### The request
Reproduce exactly the lines from the one containing "way = (m.to_3x3()" down to the one containing "hit, place, normal, _, ob, _", including both of those lines, and nothing else.

### Data supplied
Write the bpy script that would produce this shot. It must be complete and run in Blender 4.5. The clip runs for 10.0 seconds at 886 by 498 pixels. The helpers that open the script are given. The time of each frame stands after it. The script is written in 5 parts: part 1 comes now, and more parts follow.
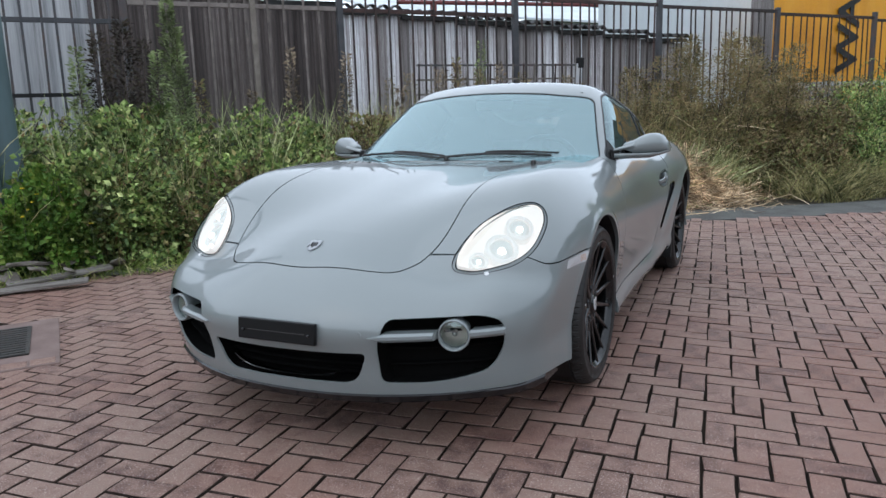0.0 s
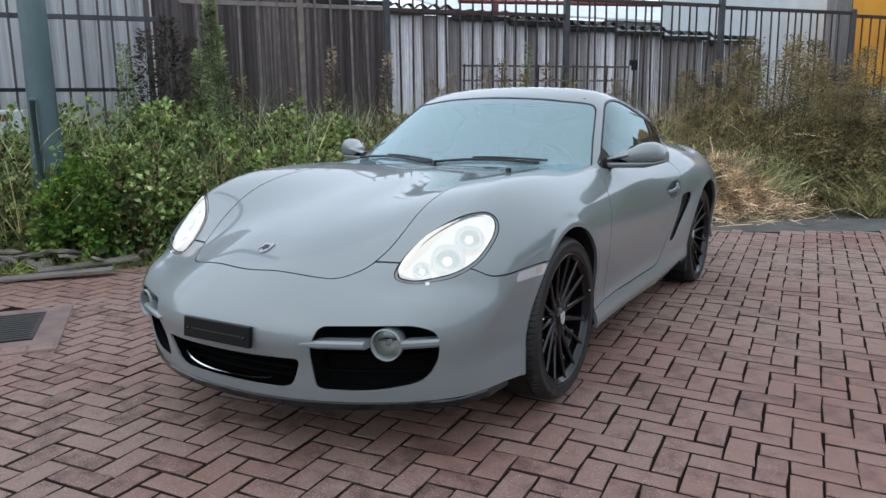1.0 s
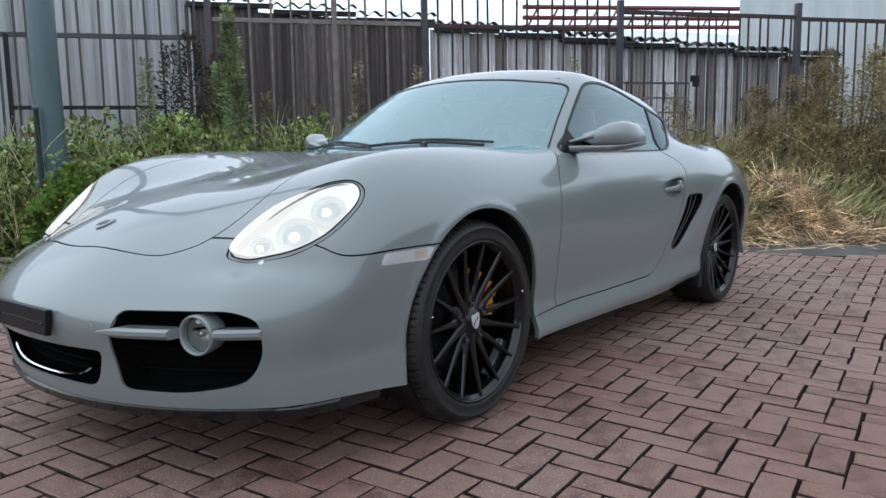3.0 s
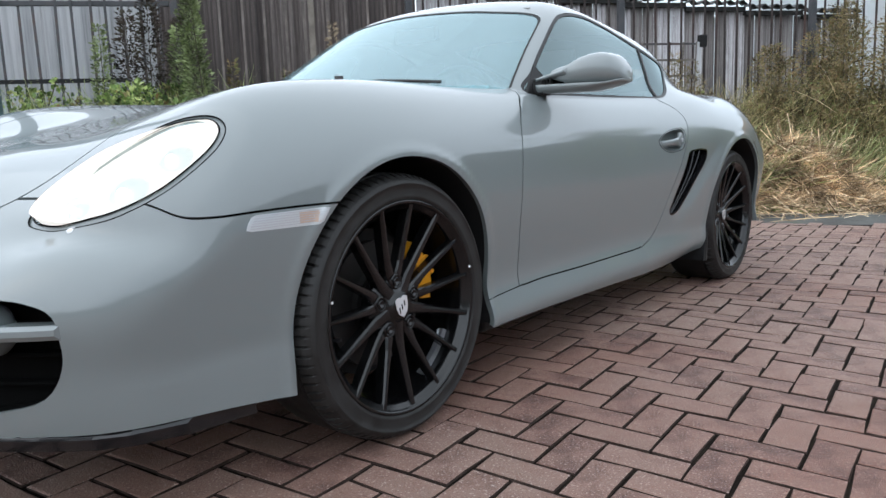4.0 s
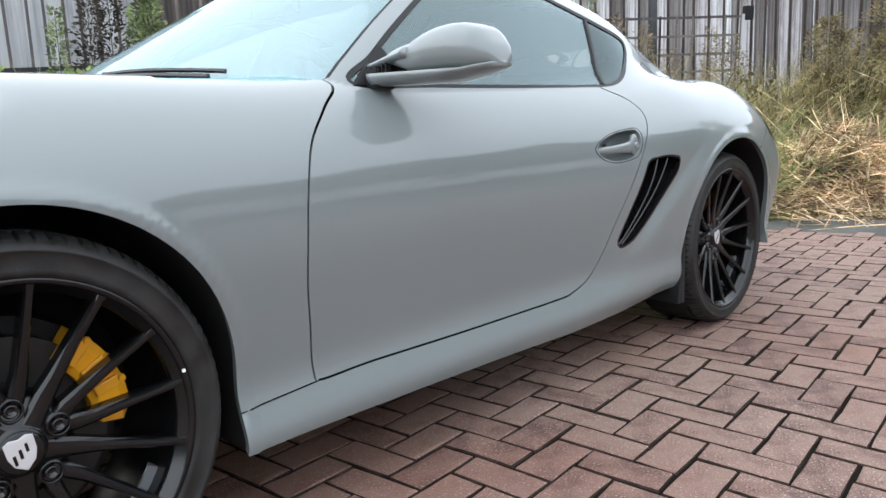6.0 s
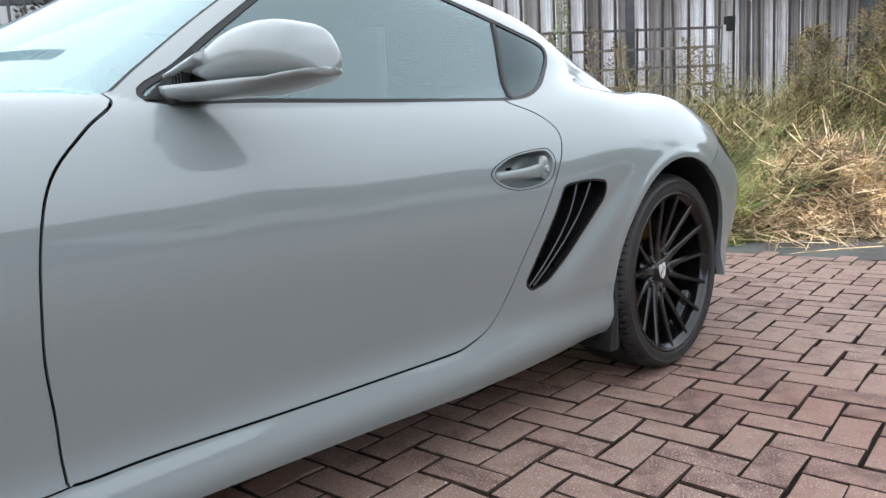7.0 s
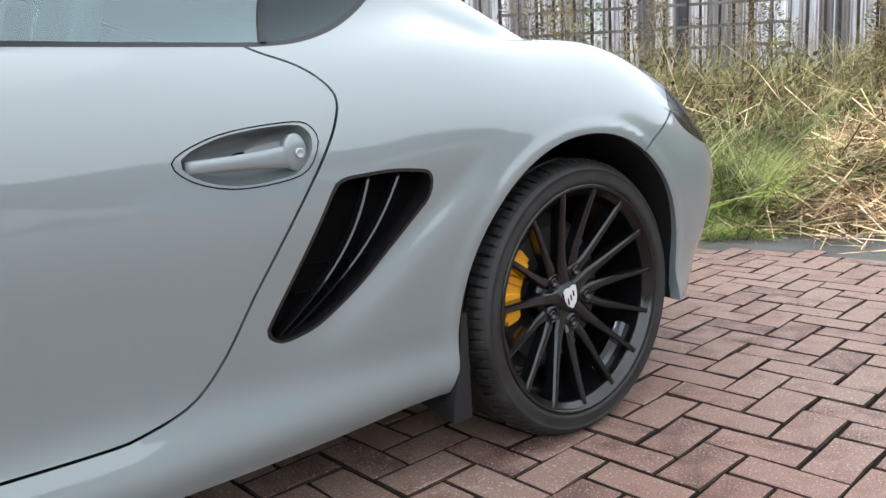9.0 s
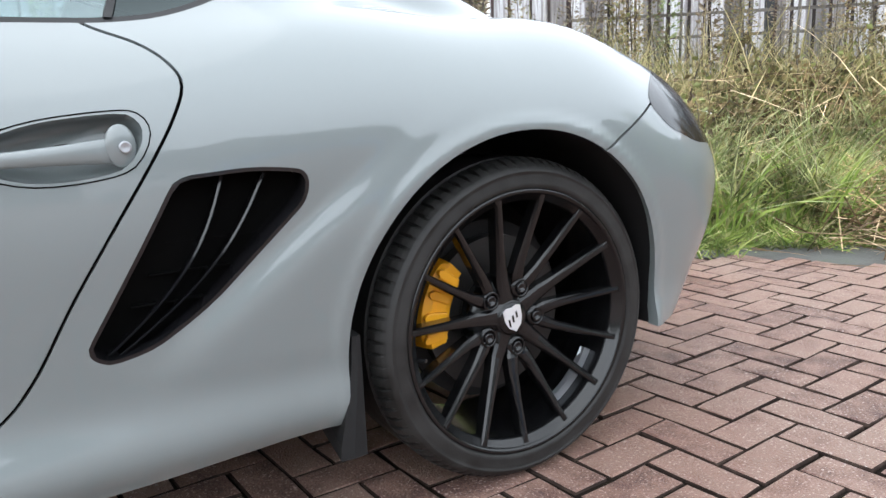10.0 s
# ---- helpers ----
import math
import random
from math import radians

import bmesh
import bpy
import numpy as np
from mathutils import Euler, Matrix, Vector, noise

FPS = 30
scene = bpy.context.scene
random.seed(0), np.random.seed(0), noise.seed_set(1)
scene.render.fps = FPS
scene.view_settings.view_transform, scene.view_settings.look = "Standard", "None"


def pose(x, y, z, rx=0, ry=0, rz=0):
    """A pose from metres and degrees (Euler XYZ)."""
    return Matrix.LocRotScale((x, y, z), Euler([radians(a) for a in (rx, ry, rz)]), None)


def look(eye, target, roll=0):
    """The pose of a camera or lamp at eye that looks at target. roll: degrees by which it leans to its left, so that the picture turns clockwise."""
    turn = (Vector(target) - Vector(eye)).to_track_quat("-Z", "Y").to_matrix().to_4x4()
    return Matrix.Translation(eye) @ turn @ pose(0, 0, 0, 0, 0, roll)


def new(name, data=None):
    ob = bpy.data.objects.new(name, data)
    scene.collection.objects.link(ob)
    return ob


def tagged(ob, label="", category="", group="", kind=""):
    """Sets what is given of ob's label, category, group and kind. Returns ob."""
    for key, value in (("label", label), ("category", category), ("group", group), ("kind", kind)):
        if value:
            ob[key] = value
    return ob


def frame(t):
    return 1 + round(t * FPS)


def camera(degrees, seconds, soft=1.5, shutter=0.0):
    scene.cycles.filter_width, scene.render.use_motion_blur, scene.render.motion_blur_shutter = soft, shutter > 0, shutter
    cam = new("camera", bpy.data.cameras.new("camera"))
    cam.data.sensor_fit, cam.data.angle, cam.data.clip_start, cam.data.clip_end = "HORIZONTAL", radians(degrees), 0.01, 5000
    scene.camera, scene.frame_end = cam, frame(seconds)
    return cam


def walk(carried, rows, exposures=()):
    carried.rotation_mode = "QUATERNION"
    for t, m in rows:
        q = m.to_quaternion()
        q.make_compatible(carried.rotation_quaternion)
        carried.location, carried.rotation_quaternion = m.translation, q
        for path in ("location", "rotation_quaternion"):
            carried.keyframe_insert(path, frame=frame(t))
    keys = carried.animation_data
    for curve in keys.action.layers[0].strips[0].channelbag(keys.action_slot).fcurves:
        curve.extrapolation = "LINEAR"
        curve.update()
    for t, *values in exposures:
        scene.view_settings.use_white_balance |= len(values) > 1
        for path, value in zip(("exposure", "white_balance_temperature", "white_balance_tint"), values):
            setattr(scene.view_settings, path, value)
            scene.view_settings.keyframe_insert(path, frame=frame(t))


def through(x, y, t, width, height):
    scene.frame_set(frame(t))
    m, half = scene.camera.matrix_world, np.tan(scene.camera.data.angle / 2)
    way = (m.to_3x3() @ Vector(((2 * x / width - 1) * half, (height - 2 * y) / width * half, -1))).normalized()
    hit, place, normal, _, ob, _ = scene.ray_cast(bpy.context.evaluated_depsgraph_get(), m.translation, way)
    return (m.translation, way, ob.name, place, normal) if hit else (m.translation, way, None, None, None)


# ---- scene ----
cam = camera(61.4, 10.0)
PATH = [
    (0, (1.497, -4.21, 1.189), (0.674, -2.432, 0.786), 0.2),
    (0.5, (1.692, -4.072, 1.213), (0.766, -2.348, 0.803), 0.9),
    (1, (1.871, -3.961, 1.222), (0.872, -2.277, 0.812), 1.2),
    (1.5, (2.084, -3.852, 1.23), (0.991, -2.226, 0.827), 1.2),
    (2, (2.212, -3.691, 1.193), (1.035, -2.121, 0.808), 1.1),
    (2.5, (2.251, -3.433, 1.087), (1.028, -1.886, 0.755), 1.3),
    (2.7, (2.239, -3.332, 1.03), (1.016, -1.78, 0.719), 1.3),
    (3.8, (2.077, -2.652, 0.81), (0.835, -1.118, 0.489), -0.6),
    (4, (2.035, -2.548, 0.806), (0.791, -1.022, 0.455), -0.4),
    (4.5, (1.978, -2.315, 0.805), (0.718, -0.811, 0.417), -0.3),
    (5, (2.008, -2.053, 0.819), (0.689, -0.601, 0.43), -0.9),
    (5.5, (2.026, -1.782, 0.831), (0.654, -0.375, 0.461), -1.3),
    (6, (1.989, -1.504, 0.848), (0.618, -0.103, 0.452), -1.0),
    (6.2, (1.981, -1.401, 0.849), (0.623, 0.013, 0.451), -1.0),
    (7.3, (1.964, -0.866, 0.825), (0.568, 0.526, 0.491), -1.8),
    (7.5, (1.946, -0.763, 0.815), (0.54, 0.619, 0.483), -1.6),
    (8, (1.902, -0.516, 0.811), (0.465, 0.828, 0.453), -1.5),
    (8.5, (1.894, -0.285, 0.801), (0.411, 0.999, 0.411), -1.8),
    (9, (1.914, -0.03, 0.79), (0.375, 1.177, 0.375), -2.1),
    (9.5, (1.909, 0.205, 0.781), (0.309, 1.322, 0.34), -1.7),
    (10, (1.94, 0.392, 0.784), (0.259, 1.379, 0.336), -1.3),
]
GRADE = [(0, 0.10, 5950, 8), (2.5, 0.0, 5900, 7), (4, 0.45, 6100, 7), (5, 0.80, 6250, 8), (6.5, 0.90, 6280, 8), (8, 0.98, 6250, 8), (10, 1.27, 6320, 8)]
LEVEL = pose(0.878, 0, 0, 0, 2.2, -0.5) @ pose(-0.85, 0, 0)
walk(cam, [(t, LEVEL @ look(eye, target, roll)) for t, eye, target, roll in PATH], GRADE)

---

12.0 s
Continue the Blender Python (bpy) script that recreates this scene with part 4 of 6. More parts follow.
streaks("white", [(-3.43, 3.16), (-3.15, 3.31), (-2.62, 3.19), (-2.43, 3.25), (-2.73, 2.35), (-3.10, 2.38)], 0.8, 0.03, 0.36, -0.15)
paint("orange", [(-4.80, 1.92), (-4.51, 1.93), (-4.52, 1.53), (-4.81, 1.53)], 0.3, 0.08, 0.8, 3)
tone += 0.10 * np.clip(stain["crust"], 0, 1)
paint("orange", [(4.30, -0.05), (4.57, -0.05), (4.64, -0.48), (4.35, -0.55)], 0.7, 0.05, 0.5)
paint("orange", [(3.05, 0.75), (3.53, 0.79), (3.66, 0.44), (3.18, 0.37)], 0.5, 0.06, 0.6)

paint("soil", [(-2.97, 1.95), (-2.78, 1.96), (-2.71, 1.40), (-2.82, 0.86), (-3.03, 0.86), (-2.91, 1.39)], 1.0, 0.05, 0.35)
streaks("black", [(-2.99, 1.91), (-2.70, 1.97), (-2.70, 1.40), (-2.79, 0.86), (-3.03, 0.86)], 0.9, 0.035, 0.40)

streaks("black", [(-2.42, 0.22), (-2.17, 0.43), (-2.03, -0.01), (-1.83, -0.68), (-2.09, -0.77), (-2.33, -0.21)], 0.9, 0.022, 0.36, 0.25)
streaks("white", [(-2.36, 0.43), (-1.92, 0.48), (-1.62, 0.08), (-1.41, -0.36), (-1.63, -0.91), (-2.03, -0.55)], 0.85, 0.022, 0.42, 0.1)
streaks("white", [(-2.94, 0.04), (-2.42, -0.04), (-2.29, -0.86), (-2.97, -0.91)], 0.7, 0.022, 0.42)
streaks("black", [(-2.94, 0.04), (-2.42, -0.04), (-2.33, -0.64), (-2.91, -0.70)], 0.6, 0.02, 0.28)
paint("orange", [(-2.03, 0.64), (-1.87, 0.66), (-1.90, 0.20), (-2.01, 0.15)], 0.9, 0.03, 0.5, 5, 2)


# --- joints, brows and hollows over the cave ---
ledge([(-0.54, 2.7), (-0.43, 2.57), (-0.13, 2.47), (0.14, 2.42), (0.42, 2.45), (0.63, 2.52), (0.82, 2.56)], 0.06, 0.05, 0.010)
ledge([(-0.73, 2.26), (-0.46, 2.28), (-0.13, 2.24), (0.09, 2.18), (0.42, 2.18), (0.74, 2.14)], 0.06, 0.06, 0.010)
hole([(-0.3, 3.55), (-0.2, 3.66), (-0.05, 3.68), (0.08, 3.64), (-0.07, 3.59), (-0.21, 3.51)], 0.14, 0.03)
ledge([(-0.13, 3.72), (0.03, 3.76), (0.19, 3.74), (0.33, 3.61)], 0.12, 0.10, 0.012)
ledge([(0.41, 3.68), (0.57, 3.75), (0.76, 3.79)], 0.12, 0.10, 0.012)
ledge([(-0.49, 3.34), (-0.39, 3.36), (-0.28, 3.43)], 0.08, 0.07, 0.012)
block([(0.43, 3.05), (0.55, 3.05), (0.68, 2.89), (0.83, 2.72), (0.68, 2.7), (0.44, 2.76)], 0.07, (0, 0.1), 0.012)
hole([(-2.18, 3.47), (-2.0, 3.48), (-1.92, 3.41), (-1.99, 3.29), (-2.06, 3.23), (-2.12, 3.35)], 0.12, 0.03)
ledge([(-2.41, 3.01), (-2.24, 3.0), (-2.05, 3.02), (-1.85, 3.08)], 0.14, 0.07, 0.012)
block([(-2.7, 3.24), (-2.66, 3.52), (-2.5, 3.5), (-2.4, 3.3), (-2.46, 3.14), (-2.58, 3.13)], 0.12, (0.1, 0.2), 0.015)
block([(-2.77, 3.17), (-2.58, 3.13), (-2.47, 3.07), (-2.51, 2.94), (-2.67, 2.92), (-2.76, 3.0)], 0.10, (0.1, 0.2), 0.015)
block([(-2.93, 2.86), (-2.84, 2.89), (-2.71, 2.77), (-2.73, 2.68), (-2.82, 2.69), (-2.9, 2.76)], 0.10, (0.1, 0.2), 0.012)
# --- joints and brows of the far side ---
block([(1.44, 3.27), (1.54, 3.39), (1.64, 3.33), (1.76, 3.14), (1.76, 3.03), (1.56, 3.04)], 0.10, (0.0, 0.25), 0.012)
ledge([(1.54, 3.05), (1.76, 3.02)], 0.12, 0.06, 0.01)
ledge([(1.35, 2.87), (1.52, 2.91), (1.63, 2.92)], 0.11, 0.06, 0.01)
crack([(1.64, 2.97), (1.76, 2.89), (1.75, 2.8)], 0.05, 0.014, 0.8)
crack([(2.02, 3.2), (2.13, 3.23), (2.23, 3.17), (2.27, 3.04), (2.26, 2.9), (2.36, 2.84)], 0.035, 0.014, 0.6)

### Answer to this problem
    way = (m.to_3x3() @ Vector(((2 * x / width - 1) * half, (height - 2 * y) / width * half, -1))).normalized()
    hit, place, normal, _, ob, _ = scene.ray_cast(bpy.context.evaluated_depsgraph_get(), m.translation, way)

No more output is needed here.